Начмед, будучи торакальным хирургом, работал на грудном отделе. Ему ассистировали два хирурга. Сестра подавала инструменты и заряжала иглы шовной нитью. Оперировали почти молча. Команда у начмеда была сработанная: хватало взгляда или движения головой, чтобы передать информацию и быть верно понятым.
Вскрыв полость, начмед принялся кроить легкое, отсекая размозженную ткань от здоровой. Ассистенты перевязывали сосуды кетгутом и промокали кровь. Было видно, как слева тревожно бьется небольшое розовое сердце. Верхушка его подпрыгивала, будто пыталась вскочить и придать органу вертикальное положение.
Многоокая хирургическая лампа жадно пялилась в рассеченную грудную клетку. Литые, замазанные йодонатом груди, большие и сильные, сошли к бокам и лежали сейчас на локтевых сгибах.

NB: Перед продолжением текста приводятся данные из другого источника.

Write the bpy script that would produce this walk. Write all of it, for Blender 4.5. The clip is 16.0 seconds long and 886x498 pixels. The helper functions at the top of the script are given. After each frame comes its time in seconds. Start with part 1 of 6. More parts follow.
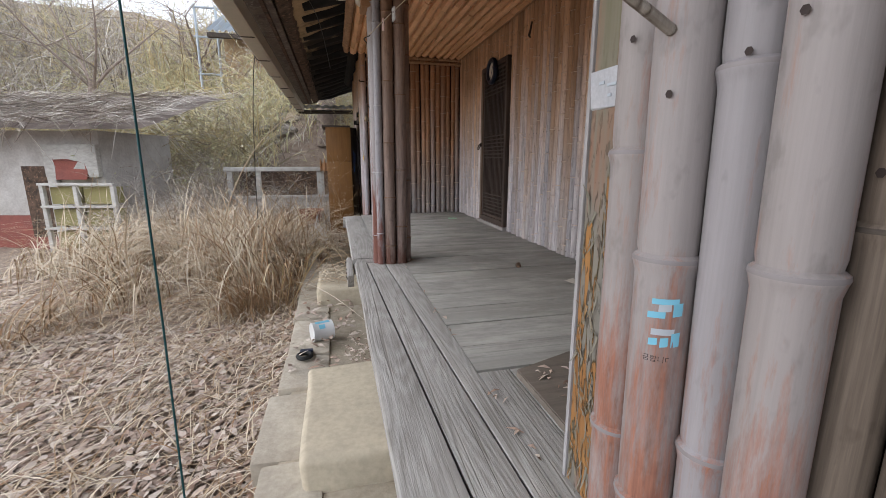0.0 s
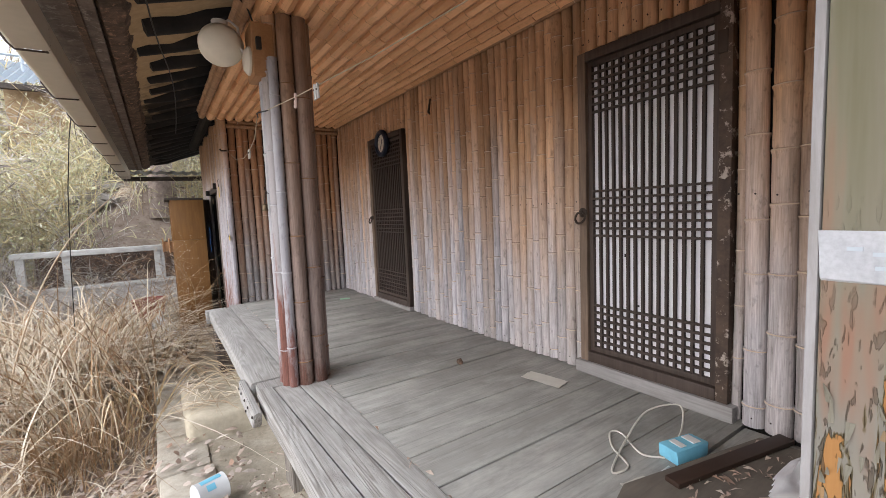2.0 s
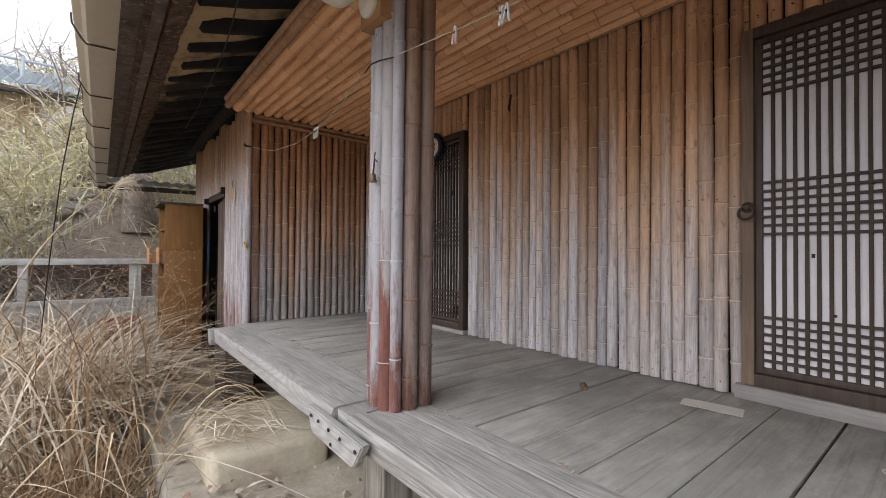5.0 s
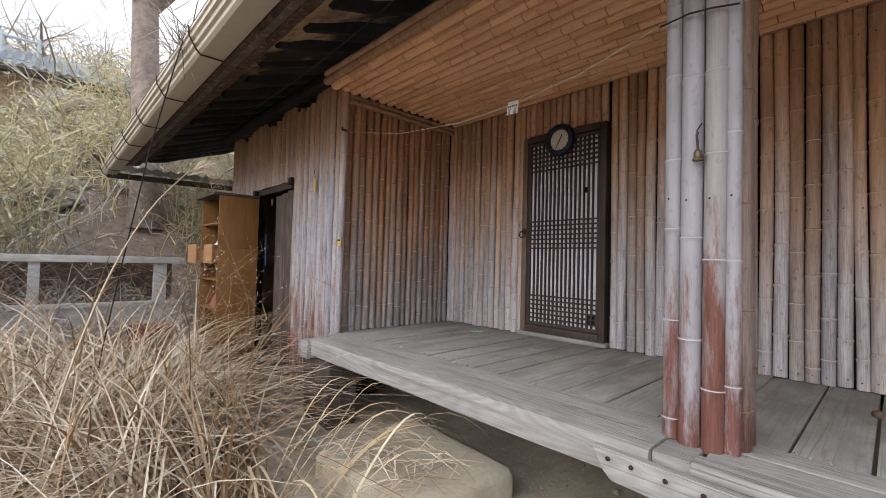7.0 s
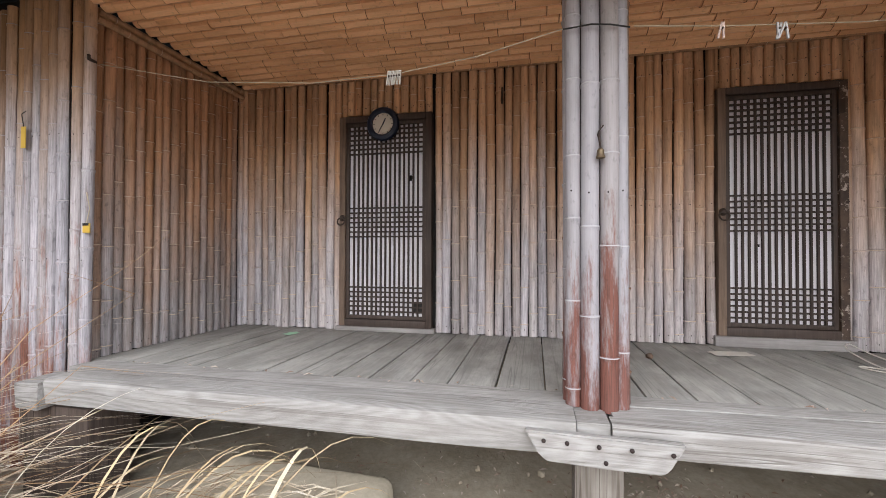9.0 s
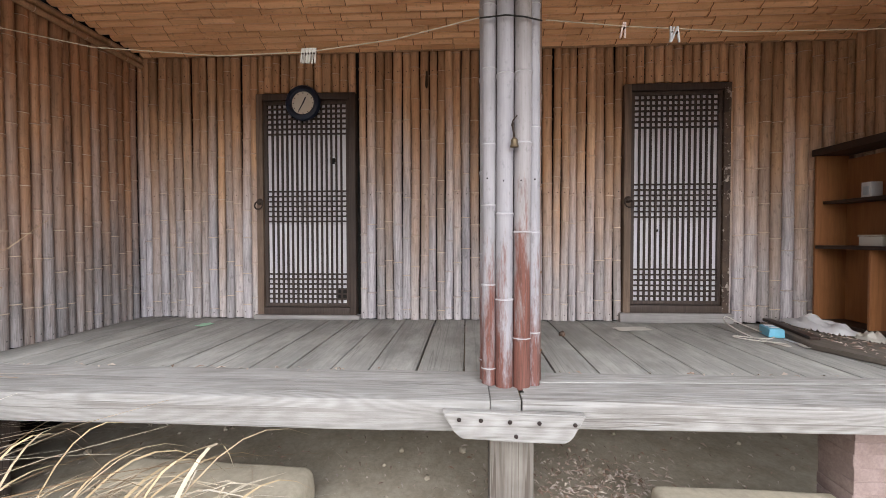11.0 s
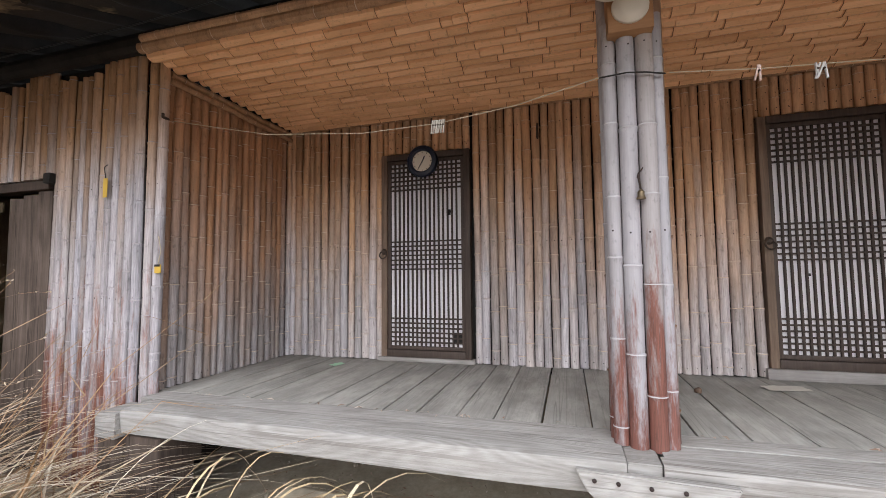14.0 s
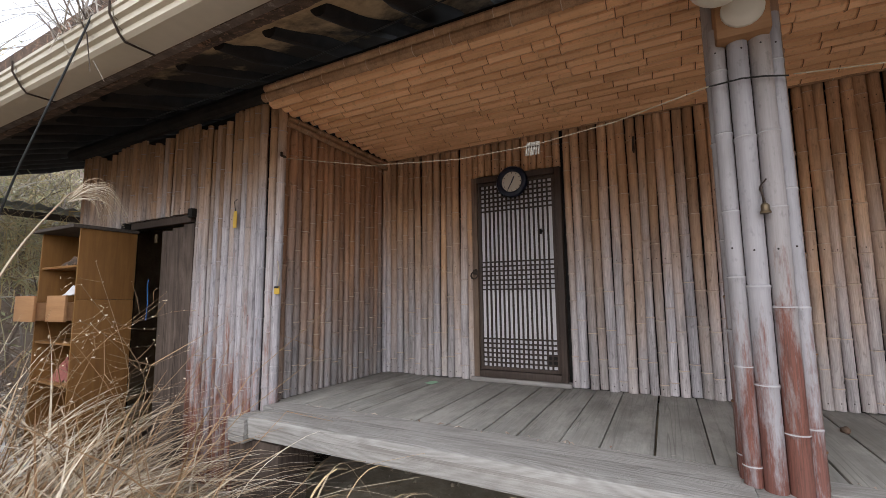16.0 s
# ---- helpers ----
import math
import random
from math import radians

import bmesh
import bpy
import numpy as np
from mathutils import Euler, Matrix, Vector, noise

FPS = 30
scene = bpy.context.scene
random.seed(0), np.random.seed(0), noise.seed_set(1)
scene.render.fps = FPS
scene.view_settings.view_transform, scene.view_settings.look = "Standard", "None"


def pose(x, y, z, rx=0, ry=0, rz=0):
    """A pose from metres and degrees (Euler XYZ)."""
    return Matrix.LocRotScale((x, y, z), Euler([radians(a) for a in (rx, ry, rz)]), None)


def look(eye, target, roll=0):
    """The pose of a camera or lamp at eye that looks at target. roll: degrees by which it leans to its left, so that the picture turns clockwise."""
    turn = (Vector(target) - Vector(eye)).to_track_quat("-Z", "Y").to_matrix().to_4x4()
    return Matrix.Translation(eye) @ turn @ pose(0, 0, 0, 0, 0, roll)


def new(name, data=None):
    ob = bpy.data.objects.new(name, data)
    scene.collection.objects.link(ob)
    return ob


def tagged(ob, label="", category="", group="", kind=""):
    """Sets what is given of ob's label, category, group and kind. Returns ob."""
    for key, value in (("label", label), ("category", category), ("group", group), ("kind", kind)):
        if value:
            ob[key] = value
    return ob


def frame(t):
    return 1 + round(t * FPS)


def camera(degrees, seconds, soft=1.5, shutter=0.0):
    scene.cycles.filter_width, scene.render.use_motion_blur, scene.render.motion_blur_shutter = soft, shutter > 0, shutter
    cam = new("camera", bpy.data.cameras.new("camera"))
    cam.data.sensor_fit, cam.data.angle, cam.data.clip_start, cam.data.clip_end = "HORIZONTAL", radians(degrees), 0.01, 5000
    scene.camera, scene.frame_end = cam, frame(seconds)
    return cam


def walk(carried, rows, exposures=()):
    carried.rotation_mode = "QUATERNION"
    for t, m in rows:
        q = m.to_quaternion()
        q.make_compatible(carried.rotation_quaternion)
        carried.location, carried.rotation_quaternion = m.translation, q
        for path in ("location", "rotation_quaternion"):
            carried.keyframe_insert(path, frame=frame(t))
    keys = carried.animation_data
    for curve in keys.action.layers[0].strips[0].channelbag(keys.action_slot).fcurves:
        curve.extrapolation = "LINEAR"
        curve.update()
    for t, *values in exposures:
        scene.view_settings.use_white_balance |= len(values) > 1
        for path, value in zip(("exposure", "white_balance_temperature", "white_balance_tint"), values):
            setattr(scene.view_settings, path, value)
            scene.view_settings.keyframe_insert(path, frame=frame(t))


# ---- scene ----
cam = camera(92.4, 16.0, soft=0.8)
METRES, EYE, TILT, LEAN, TURN = 4.8, 1.48, 0.0, 0.0, -14.0
ROWS = [
    (0.0, 0.0, 0.0, 0.0, 0.01, -11.9, -0.05),
    (0.3, -0.0282, 0.0268, 0.0052, -8.0, -11.4, -0.8),
    (0.5, -0.0477, 0.0424, 0.009, -13.13, -11.17, -1.24),
    (1.0, -0.0847, 0.0731, 0.0203, -16.69, -10.53, 2.44),
    (1.5, -0.0875, 0.1022, 0.0332, -17.96, -9.09, 2.26),
    (2.0, -0.0936, 0.1146, 0.0493, -19.81, -5.11, 2.46),
    (2.5, -0.1018, 0.1186, 0.0587, -20.28, -2.63, 2.57),
    (3.0, -0.1145, 0.1153, 0.052, -20.28, -0.82, 1.34),
    (3.5, -0.1371, 0.128, 0.0347, -19.46, -0.44, -0.89),
    (6.0, -0.3564, 0.4163, -0.0266, -28.3, 1.6, -0.02),
    (6.5, -0.4277, 0.4672, -0.0237, -28.93, 1.79, -0.44),
    (7.0, -0.4662, 0.5107, -0.0276, -29.19, 1.74, -1.49),
    (7.5, -0.4798, 0.5912, -0.0286, -36.21, 1.72, -0.05),
    (8.0, -0.4865, 0.631, -0.0247, -41.64, 1.74, -1.19),
    (8.5, -0.5099, 0.6515, -0.0281, -52.19, 1.68, -1.0),
    (9.0, -0.5317, 0.6671, -0.0296, -63.81, 0.84, -0.18),
    (9.5, -0.5296, 0.6616, -0.0309, -66.27, -0.09, 0.38),
    (10.0, -0.528, 0.6571, -0.0296, -68.92, -0.82, 0.37),
    (12.5, -0.5312, 0.6522, -0.0251, -74.18, -1.23, -0.04),
    (13.0, -0.5369, 0.6579, -0.0232, -70.82, -0.58, 0.14),
    (13.5, -0.5484, 0.6626, -0.0158, -65.15, 1.83, 0.71),
    (14.0, -0.557, 0.6696, -0.0122, -59.53, 3.86, 0.55),
    (14.5, -0.5643, 0.6743, -0.0111, -54.57, 5.21, 0.55),
    (15.0, -0.5682, 0.6765, -0.0099, -51.74, 5.94, 0.73),
    (15.5, -0.5718, 0.6781, -0.0096, -49.94, 6.26, 0.67),
    (16.0, -0.5739, 0.6786, -0.0092, -48.45, 6.46, 0.55),
]
EXPOSURES = ((0.0, 0.66), (0.5, 0.68), (1.5, 1.06), (2.5, 1.36), (3.5, 1.12), (6.0, 0.77), (7.0, 0.67), (7.5, 0.5), (8.0, 0.82), (9.0, 1.17), (12.5, 1.24), (14.0, 1.13), (15.0, 0.78), (16.0, 0.64))
walk(cam, [(t, pose(0, 0, EYE, TILT, LEAN, TURN) @ pose(METRES * x, METRES * y, METRES * z, 90 + pitch, roll, yaw)) for t, x, y, z, yaw, pitch, roll in ROWS], exposures=[(t, e, 6300, 10) for t, e in EXPOSURES])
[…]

Иногда начмед останавливался, глубоко вздыхал и вертел головой, точно студент, вытянувший на экзамене роковой билет. Потом над вставшим сердцем бились кардиологи, но смерть имела больший стаж, и врачи поникли, как дети, посрамленные грозным родителем. Длилась операция около четырех часов. За это время сменили друг друга три пары хирургов. Три полости отворились, как шкатулки. Двенадцать рук, словно апостолы, несли телу благо надежды. Когда все реанимационные мероприятия не дали результатов, была констатирована смерть. Органы сложили внутрь и наспех зашили кожу. Семен стоял рядом со мной, и я впервые увидел его страдающим. Рельефные желваки блудили по его щекам, как амбарные мыши, глаза болезненно сузились.
Начмед двумя рывками сорвал с себя перчатки и уставился на труп, по туловищу которого, от ключицы до лобка, местами прерываясь, тянулся грубейший шов, похожий на сырую заплетенную колбасу. Потом еще раз вздохнул, погладил свои большие ладони, развернулся в один прием и вышел из операционной, твердый и решительный, как самурай.
Через минуту влетел Курамагамедов и, кивнув на тело, сказал: «Убэрайте».
Семен привез каталку. Не надевая перчаток, мы взялись за остывающие конечности и тут же взглянули друг на друга. Нежность подавшейся плоти была непривычной для нас. Ни Семену, ни мне не приходилось прикасаться к женщине с такой кожей. Лишенное жизни, битое, вспоротое и зашитое тело все еще изумляло природной щедростью и редкой ухоженностью. Семен приподнял голову умершей, снял с нее хирургическую шапочку, и живые русалочьи волосы хлынули на плечи и грудь. Хлористый эфир операционной накрыла пряная волна цветущего луга.